◆ WHAT YOU SHOULD DO: Copy everything in the data below exactly except the pictures.

▬▬▬

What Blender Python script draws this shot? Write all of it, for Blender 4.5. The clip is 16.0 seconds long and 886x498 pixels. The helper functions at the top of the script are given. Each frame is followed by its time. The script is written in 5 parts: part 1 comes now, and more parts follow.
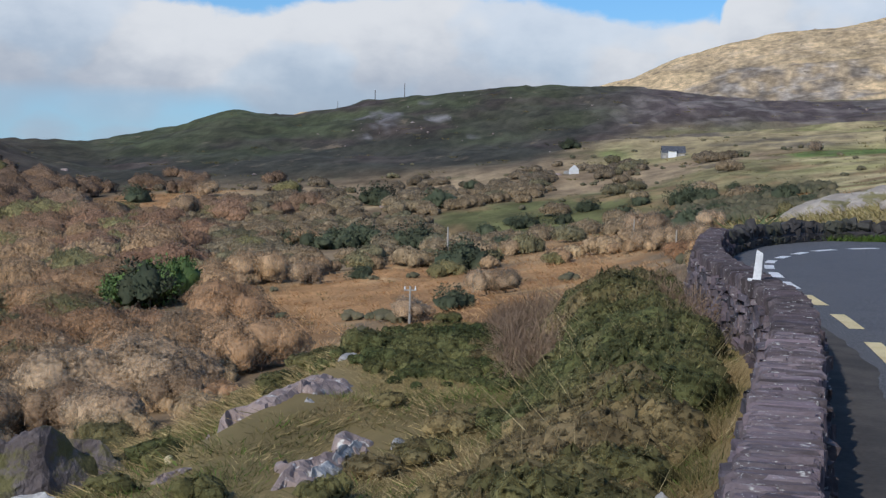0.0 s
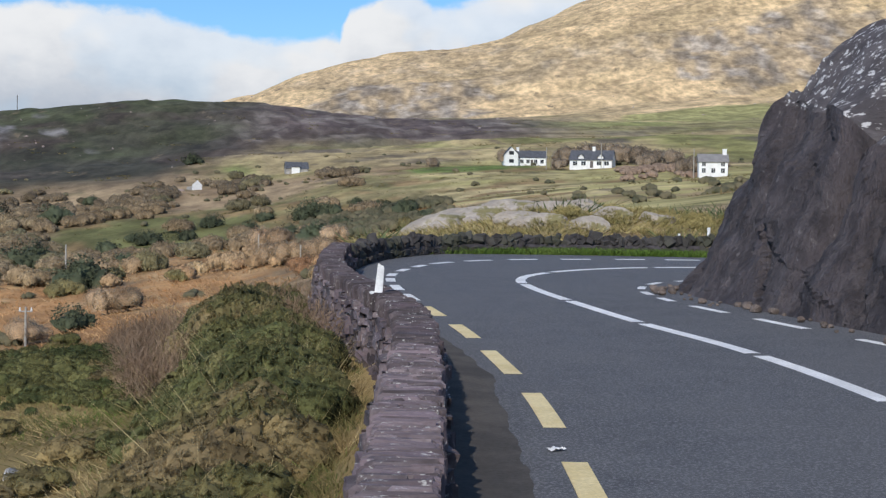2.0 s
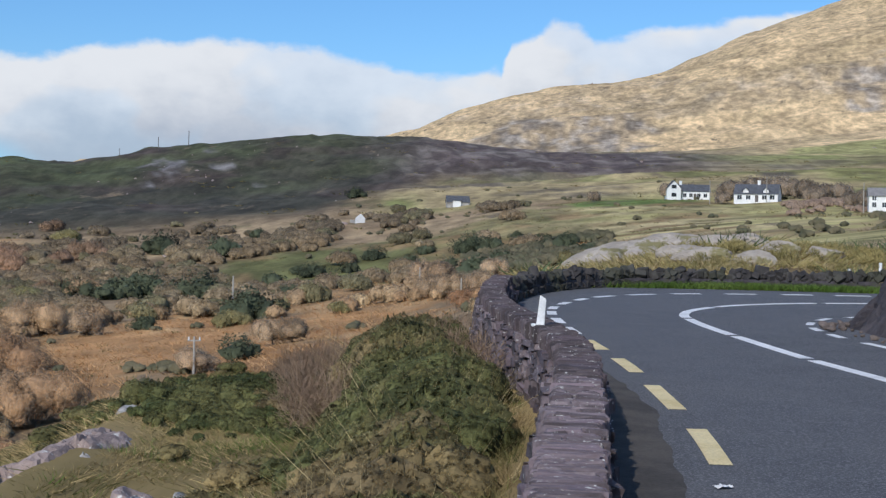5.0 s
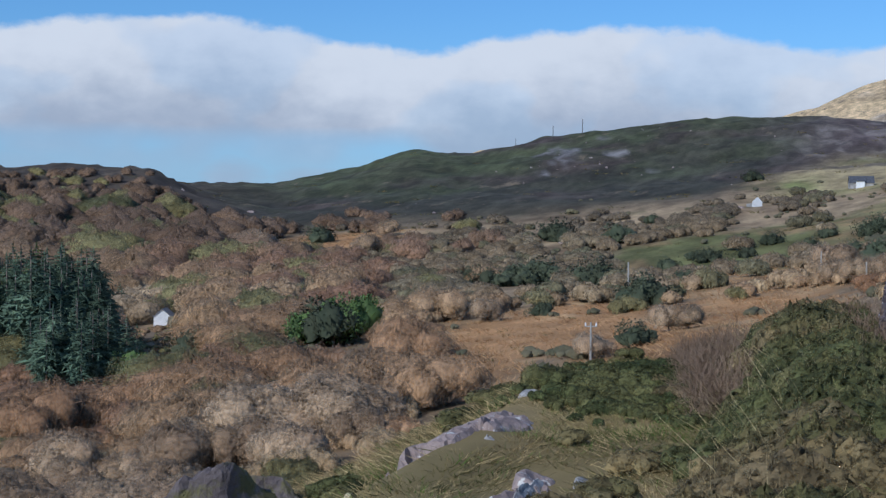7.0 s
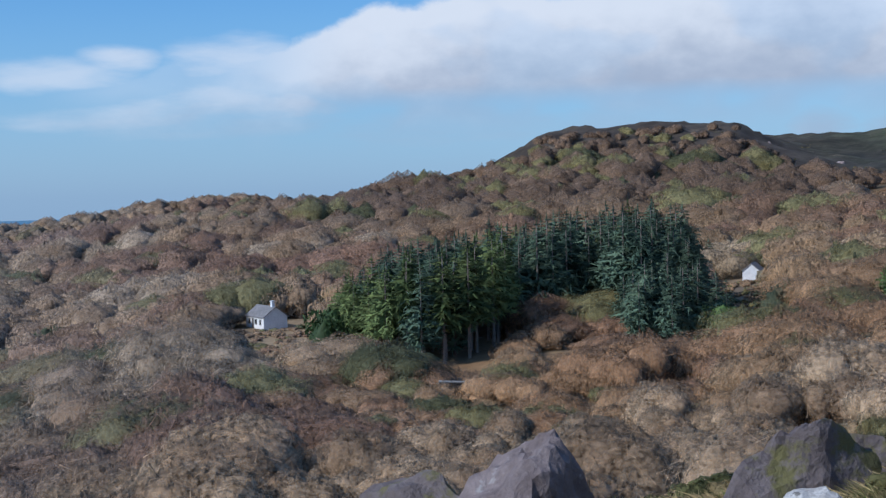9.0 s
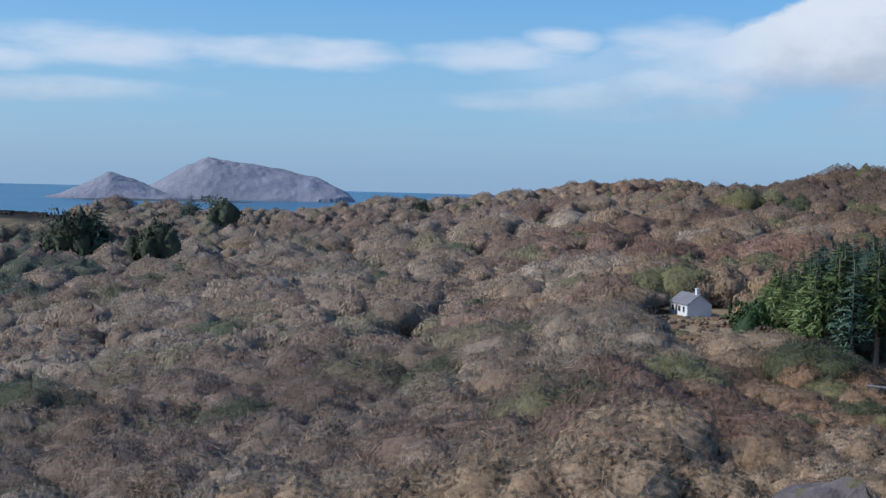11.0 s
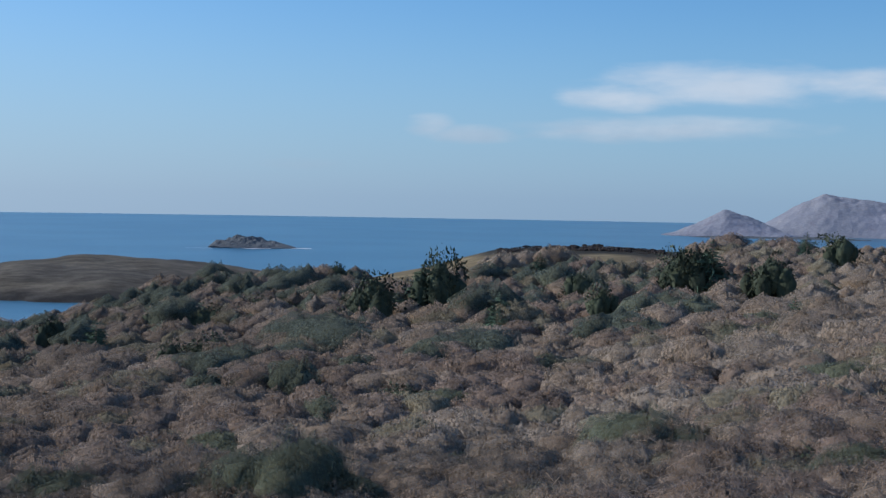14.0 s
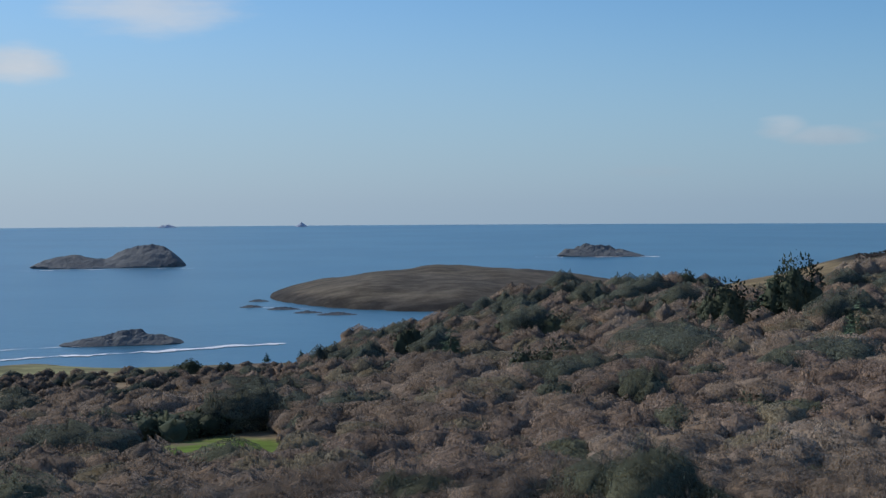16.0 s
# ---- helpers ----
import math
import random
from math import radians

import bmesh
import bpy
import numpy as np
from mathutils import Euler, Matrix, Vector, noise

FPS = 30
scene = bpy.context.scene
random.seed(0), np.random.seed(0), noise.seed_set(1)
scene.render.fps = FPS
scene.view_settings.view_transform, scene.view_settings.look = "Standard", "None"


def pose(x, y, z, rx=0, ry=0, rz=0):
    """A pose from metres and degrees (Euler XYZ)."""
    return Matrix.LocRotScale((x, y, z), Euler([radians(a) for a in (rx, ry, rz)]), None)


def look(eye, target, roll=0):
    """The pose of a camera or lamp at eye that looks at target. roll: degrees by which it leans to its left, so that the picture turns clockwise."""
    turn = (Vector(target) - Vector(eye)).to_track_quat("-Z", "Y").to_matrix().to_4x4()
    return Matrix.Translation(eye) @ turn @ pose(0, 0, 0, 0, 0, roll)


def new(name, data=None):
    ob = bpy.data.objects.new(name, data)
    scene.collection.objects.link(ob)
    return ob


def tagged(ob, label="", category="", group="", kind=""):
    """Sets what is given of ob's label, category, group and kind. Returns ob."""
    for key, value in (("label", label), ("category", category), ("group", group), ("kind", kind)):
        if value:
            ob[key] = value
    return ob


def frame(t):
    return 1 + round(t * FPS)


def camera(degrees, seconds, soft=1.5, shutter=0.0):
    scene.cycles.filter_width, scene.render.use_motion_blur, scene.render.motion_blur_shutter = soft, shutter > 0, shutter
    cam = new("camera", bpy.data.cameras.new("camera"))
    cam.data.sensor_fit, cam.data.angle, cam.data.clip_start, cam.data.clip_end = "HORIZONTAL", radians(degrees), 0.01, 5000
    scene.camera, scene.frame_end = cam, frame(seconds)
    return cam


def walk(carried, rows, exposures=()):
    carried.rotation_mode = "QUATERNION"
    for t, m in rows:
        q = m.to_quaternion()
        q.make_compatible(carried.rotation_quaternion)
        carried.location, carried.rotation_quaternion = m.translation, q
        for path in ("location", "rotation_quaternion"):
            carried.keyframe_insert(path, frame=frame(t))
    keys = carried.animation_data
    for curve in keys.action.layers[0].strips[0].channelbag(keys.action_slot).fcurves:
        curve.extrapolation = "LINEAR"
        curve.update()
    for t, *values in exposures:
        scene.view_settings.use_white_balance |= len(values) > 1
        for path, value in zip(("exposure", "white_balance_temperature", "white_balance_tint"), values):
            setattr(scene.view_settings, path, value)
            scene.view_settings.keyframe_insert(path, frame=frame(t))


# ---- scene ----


def aim(a, e, roll, eye):
    """Camera pose: bearing a clockwise from +y, elevation e, roll, in degrees, and the eye."""
    ca, sa, ce, se = math.cos(radians(a)), math.sin(radians(a)), math.cos(radians(e)), math.sin(radians(e))
    return look(eye, (eye[0] + 100 * sa * ce, eye[1] + 100 * ca * ce, eye[2] + 100 * se), -roll)


cam = camera(35.50, 16.0, soft=1.35)
walk(cam, [
    (0.0, aim(-11.528, -2.241, -1.317, (-0.019, -0.124, 1.806))),
    (0.5, aim(-6.763, -1.874, -1.260, (-0.021, -0.084, 1.802))),
    (1.0, aim(-2.433, -1.569, -1.175, (-0.017, -0.051, 1.797))),
    (1.5, aim(1.235, -1.465, -0.954, (-0.008, -0.038, 1.802))),
    (2.0, aim(3.897, -1.283, -0.961, (-0.008, -0.025, 1.799))),
    (2.5, aim(6.033, -0.931, -1.004, (0.004, -0.009, 1.799))),
    (3.0, aim(6.528, -0.499, -1.142, (0.000, 0.000, 1.800))),
    (3.2, aim(6.359, -0.357, -1.182, (-0.004, 0.007, 1.797))),
    (5.3, aim(-5.015, -0.008, -1.220, (-0.033, 0.030, 1.777))),
    (5.5, aim(-6.563, -0.038, -1.173, (-0.039, 0.042, 1.776))),
    (6.0, aim(-10.684, -0.162, -0.967, (-0.058, 0.076, 1.772))),
    (6.5, aim(-14.922, -0.505, -0.687, (-0.067, 0.097, 1.766))),
    (7.0, aim(-18.977, -0.827, -0.365, (-0.072, 0.118, 1.770))),
    (7.5, aim(-23.642, -1.176, 0.275, (-0.097, 0.133, 1.759))),
    (8.0, aim(-30.754, -1.512, 1.444, (-0.111, 0.144, 1.751))),
    (8.5, aim(-38.010, -1.845, 1.736, (-0.125, 0.148, 1.760))),
    (8.7, aim(-40.176, -2.129, 1.684, (-0.129, 0.144, 1.758))),
    (10.8, aim(-58.291, -3.120, -1.470, (-0.140, 0.150, 1.760))),
    (11.0, aim(-60.559, -3.133, -1.495, (-0.140, 0.150, 1.760))),
    (11.5, aim(-65.421, -2.996, -1.687, (-0.140, 0.150, 1.760))),
    (12.0, aim(-68.568, -2.705, -1.732, (-0.140, 0.150, 1.760))),
    (12.5, aim(-72.479, -2.453, -1.548, (-0.140, 0.150, 1.760))),
    (13.0, aim(-76.966, -2.328, -1.542, (-0.140, 0.150, 1.760))),
    (13.5, aim(-81.729, -2.179, -1.250, (-0.140, 0.150, 1.760))),
    (14.0, aim(-85.654, -2.113, -0.968, (-0.140, 0.150, 1.760))),
    (14.5, aim(-88.643, -1.974, -0.847, (-0.140, 0.150, 1.760))),
    (15.0, aim(-92.031, -1.806, -0.558, (-0.140, 0.150, 1.760))),
    (15.5, aim(-95.441, -1.652, -0.101, (-0.140, 0.150, 1.760))),
    (16.0, aim(-100.009, -1.852, 0.330, (-0.140, 0.150, 1.760))),
], exposures=[(0.0, 0.0, 6500, 10), (1.5, 0.15, 6750, 10), (3.0, 0.3, 6950, 10), (5.5, 0.05, 6330, 10), (7.0, -0.1, 5850, 10), (8.5, 0.0, 5820, 10), (12.5, 0.05, 6100, 10), (14.5, -0.12, 6200, 10), (16.0, -0.20, 6600, 10)])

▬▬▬

◆ EXERCISE ANSWER:
What Blender Python script draws this shot? Write all of it, for Blender 4.5. The clip is 16.0 seconds long and 886x498 pixels. The helper functions at the top of the script are given. Each frame is followed by its time. The script is written in 5 parts: part 1 comes now, and more parts follow.
0.0 s
2.0 s
5.0 s
7.0 s
9.0 s
11.0 s
14.0 s
16.0 s
# ---- helpers ----
import math
import random
from math import radians

import bmesh
import bpy
import numpy as np
from mathutils import Euler, Matrix, Vector, noise

FPS = 30
scene = bpy.context.scene
random.seed(0), np.random.seed(0), noise.seed_set(1)
scene.render.fps = FPS
scene.view_settings.view_transform, scene.view_settings.look = "Standard", "None"


def pose(x, y, z, rx=0, ry=0, rz=0):
    """A pose from metres and degrees (Euler XYZ)."""
    return Matrix.LocRotScale((x, y, z), Euler([radians(a) for a in (rx, ry, rz)]), None)


def look(eye, target, roll=0):
    """The pose of a camera or lamp at eye that looks at target. roll: degrees by which it leans to its left, so that the picture turns clockwise."""
    turn = (Vector(target) - Vector(eye)).to_track_quat("-Z", "Y").to_matrix().to_4x4()
    return Matrix.Translation(eye) @ turn @ pose(0, 0, 0, 0, 0, roll)


def new(name, data=None):
    ob = bpy.data.objects.new(name, data)
    scene.collection.objects.link(ob)
    return ob


def tagged(ob, label="", category="", group="", kind=""):
    """Sets what is given of ob's label, category, group and kind. Returns ob."""
    for key, value in (("label", label), ("category", category), ("group", group), ("kind", kind)):
        if value:
            ob[key] = value
    return ob


def frame(t):
    return 1 + round(t * FPS)


def camera(degrees, seconds, soft=1.5, shutter=0.0):
    scene.cycles.filter_width, scene.render.use_motion_blur, scene.render.motion_blur_shutter = soft, shutter > 0, shutter
    cam = new("camera", bpy.data.cameras.new("camera"))
    cam.data.sensor_fit, cam.data.angle, cam.data.clip_start, cam.data.clip_end = "HORIZONTAL", radians(degrees), 0.01, 5000
    scene.camera, scene.frame_end = cam, frame(seconds)
    return cam


def walk(carried, rows, exposures=()):
    carried.rotation_mode = "QUATERNION"
    for t, m in rows:
        q = m.to_quaternion()
        q.make_compatible(carried.rotation_quaternion)
        carried.location, carried.rotation_quaternion = m.translation, q
        for path in ("location", "rotation_quaternion"):
            carried.keyframe_insert(path, frame=frame(t))
    keys = carried.animation_data
    for curve in keys.action.layers[0].strips[0].channelbag(keys.action_slot).fcurves:
        curve.extrapolation = "LINEAR"
        curve.update()
    for t, *values in exposures:
        scene.view_settings.use_white_balance |= len(values) > 1
        for path, value in zip(("exposure", "white_balance_temperature", "white_balance_tint"), values):
            setattr(scene.view_settings, path, value)
            scene.view_settings.keyframe_insert(path, frame=frame(t))


# ---- scene ----


def aim(a, e, roll, eye):
    """Camera pose: bearing a clockwise from +y, elevation e, roll, in degrees, and the eye."""
    ca, sa, ce, se = math.cos(radians(a)), math.sin(radians(a)), math.cos(radians(e)), math.sin(radians(e))
    return look(eye, (eye[0] + 100 * sa * ce, eye[1] + 100 * ca * ce, eye[2] + 100 * se), -roll)


cam = camera(35.50, 16.0, soft=1.35)
walk(cam, [
    (0.0, aim(-11.528, -2.241, -1.317, (-0.019, -0.124, 1.806))),
    (0.5, aim(-6.763, -1.874, -1.260, (-0.021, -0.084, 1.802))),
    (1.0, aim(-2.433, -1.569, -1.175, (-0.017, -0.051, 1.797))),
    (1.5, aim(1.235, -1.465, -0.954, (-0.008, -0.038, 1.802))),
    (2.0, aim(3.897, -1.283, -0.961, (-0.008, -0.025, 1.799))),
    (2.5, aim(6.033, -0.931, -1.004, (0.004, -0.009, 1.799))),
    (3.0, aim(6.528, -0.499, -1.142, (0.000, 0.000, 1.800))),
    (3.2, aim(6.359, -0.357, -1.182, (-0.004, 0.007, 1.797))),
    (5.3, aim(-5.015, -0.008, -1.220, (-0.033, 0.030, 1.777))),
    (5.5, aim(-6.563, -0.038, -1.173, (-0.039, 0.042, 1.776))),
    (6.0, aim(-10.684, -0.162, -0.967, (-0.058, 0.076, 1.772))),
    (6.5, aim(-14.922, -0.505, -0.687, (-0.067, 0.097, 1.766))),
    (7.0, aim(-18.977, -0.827, -0.365, (-0.072, 0.118, 1.770))),
    (7.5, aim(-23.642, -1.176, 0.275, (-0.097, 0.133, 1.759))),
    (8.0, aim(-30.754, -1.512, 1.444, (-0.111, 0.144, 1.751))),
    (8.5, aim(-38.010, -1.845, 1.736, (-0.125, 0.148, 1.760))),
    (8.7, aim(-40.176, -2.129, 1.684, (-0.129, 0.144, 1.758))),
    (10.8, aim(-58.291, -3.120, -1.470, (-0.140, 0.150, 1.760))),
    (11.0, aim(-60.559, -3.133, -1.495, (-0.140, 0.150, 1.760))),
    (11.5, aim(-65.421, -2.996, -1.687, (-0.140, 0.150, 1.760))),
    (12.0, aim(-68.568, -2.705, -1.732, (-0.140, 0.150, 1.760))),
    (12.5, aim(-72.479, -2.453, -1.548, (-0.140, 0.150, 1.760))),
    (13.0, aim(-76.966, -2.328, -1.542, (-0.140, 0.150, 1.760))),
    (13.5, aim(-81.729, -2.179, -1.250, (-0.140, 0.150, 1.760))),
    (14.0, aim(-85.654, -2.113, -0.968, (-0.140, 0.150, 1.760))),
    (14.5, aim(-88.643, -1.974, -0.847, (-0.140, 0.150, 1.760))),
    (15.0, aim(-92.031, -1.806, -0.558, (-0.140, 0.150, 1.760))),
    (15.5, aim(-95.441, -1.652, -0.101, (-0.140, 0.150, 1.760))),
    (16.0, aim(-100.009, -1.852, 0.330, (-0.140, 0.150, 1.760))),
], exposures=[(0.0, 0.0, 6500, 10), (1.5, 0.15, 6750, 10), (3.0, 0.3, 6950, 10), (5.5, 0.05, 6330, 10), (7.0, -0.1, 5850, 10), (8.5, 0.0, 5820, 10), (12.5, 0.05, 6100, 10), (14.5, -0.12, 6200, 10), (16.0, -0.20, 6600, 10)])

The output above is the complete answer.